Seasoned Advice Asked by Hurricane Hamilton on July 22, 2021
I’m on a mission to recreate boxed mac and cheese or velveeta shells and cheese.
I’ve used sodium citrate to make a creamy cheese emulsion from normal cheese. However, I feel that my sauce still lacks a certain tart/piquant/tangy/sour taste.
I’ve tried adding lactic acid, and while this helps, it only adds more sour, but no "salty tang".
I’ve read the ingredients list, but off hand can’t identify the one thing that makes these "artificial" cheese sauces taste as good as they do!
FWIW, obviously it is easier/cheaper to just buy these sauces off the shelf, but I’m drawn to the challenge and learning that come with replicating at home!
I also understand that these sauces are industrially engineered products with many ingredients and that exact replication would take all ingredients in the original, but I have a hunch that there is a single ingredient that could take my sauce quite a bit closer in flavor.

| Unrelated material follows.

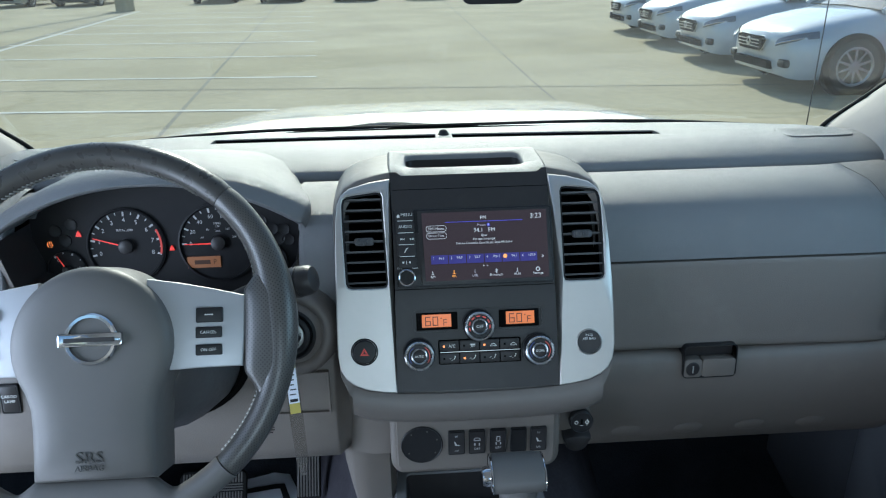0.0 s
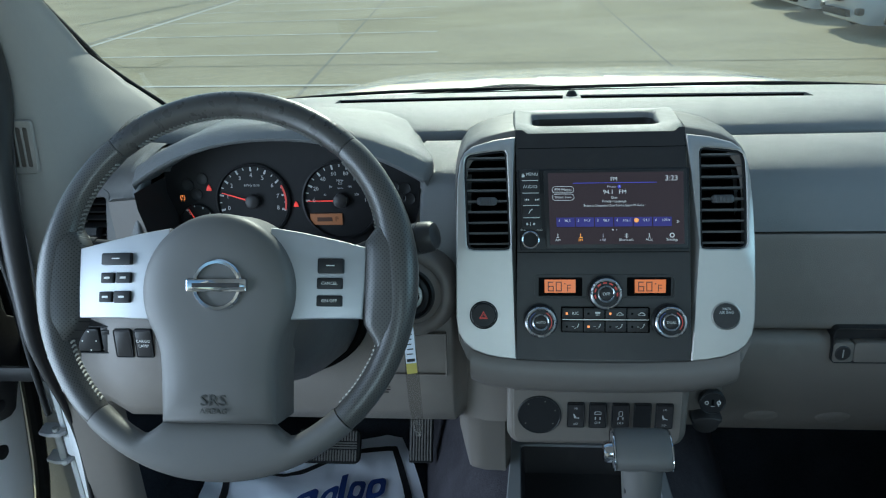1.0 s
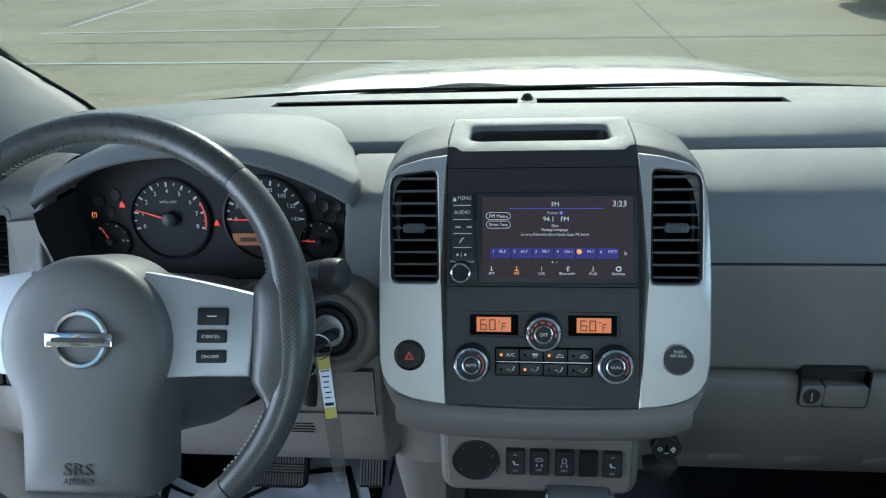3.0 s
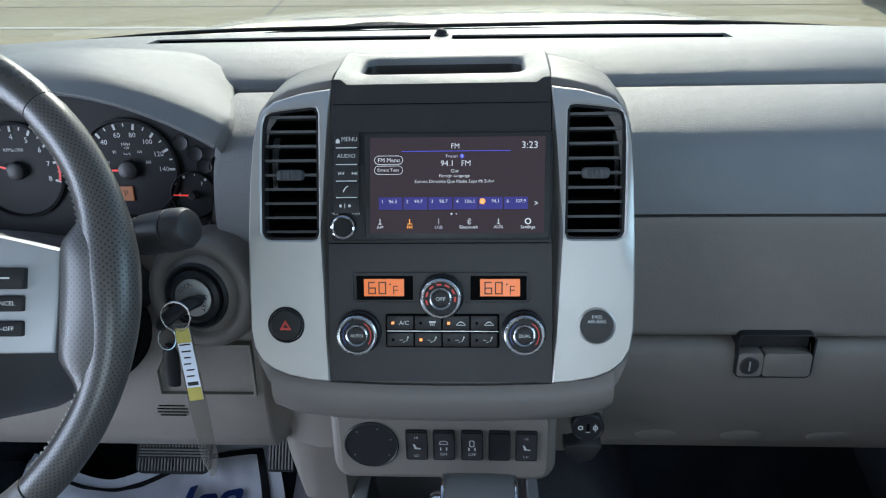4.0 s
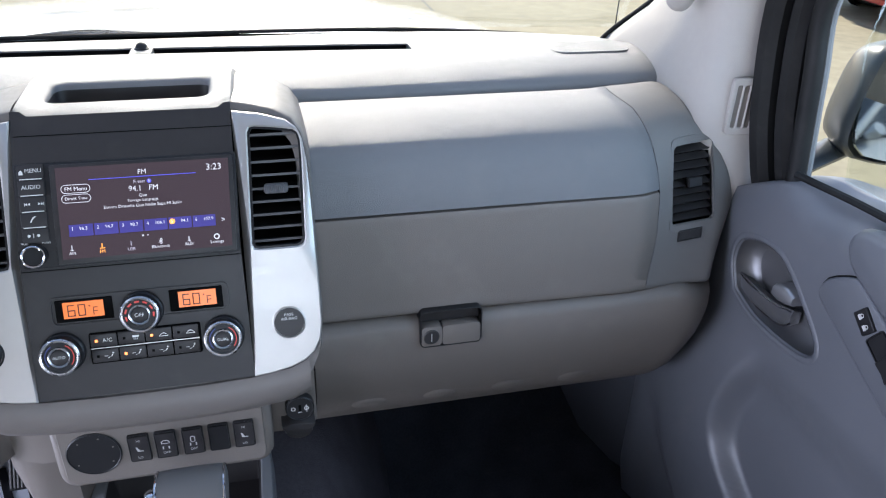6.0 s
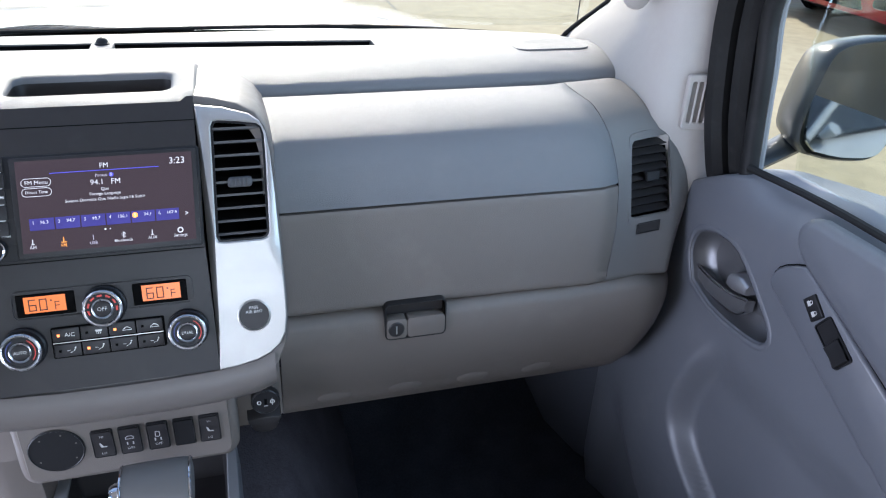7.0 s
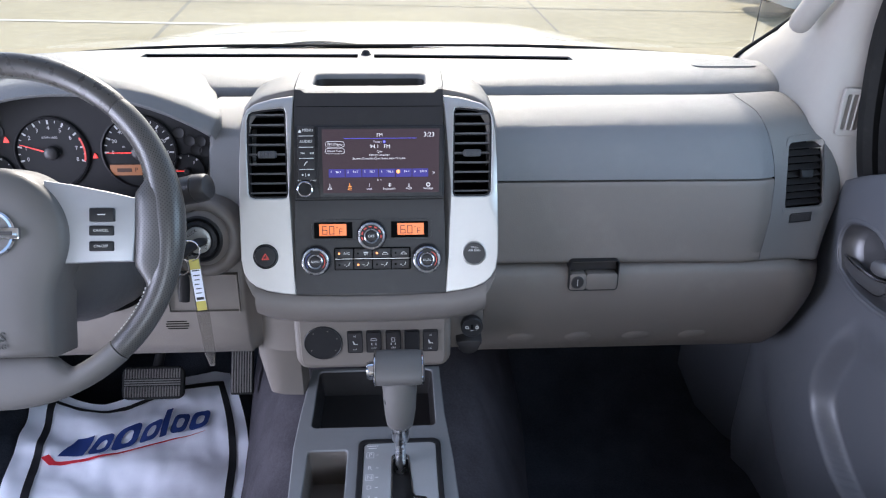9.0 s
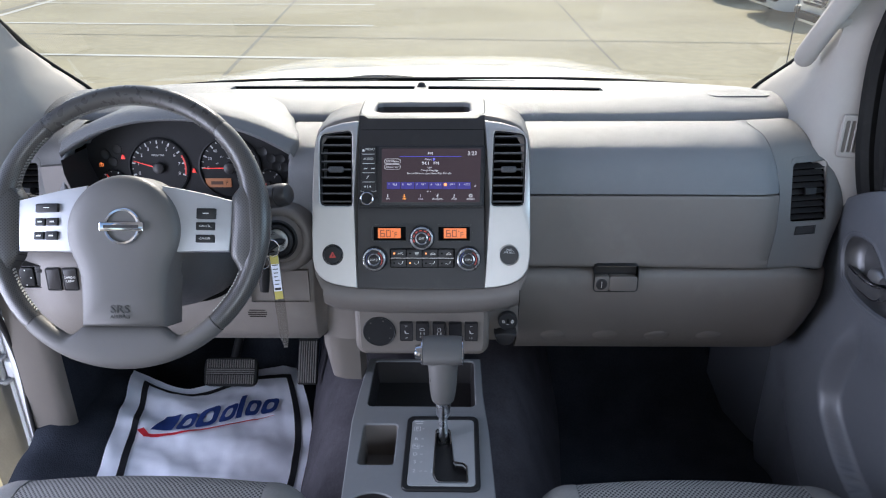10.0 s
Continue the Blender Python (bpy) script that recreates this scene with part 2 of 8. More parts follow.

When you say "salty tang", I immediately think "sodium citrate".* Increasing the percentage of that, and probably of the lactic acid as well, might get you close enough.
*Okay, that's the second thing I think of.
Answered by Sneftel on July 22, 2021
Looking through the ingredients for mac and cheese you linked to suggests that the ingredients don't tell the whole story.
The cheese sauce mix contains a lot of things, but just like 'real cheese', the same ingredients can be used to make a number of cheese that taste different- the one that stands out is cheese culture. Different cheeses use different cultures to give different flavours.
The enzymes noted also react with the milk to give it a tang when making cheese.
So rather than trying to emulate a cheese, I would use some real cheese.
For a salty touch that could also be described as tangy, I would try a hard cheese like parmesan or pecorino.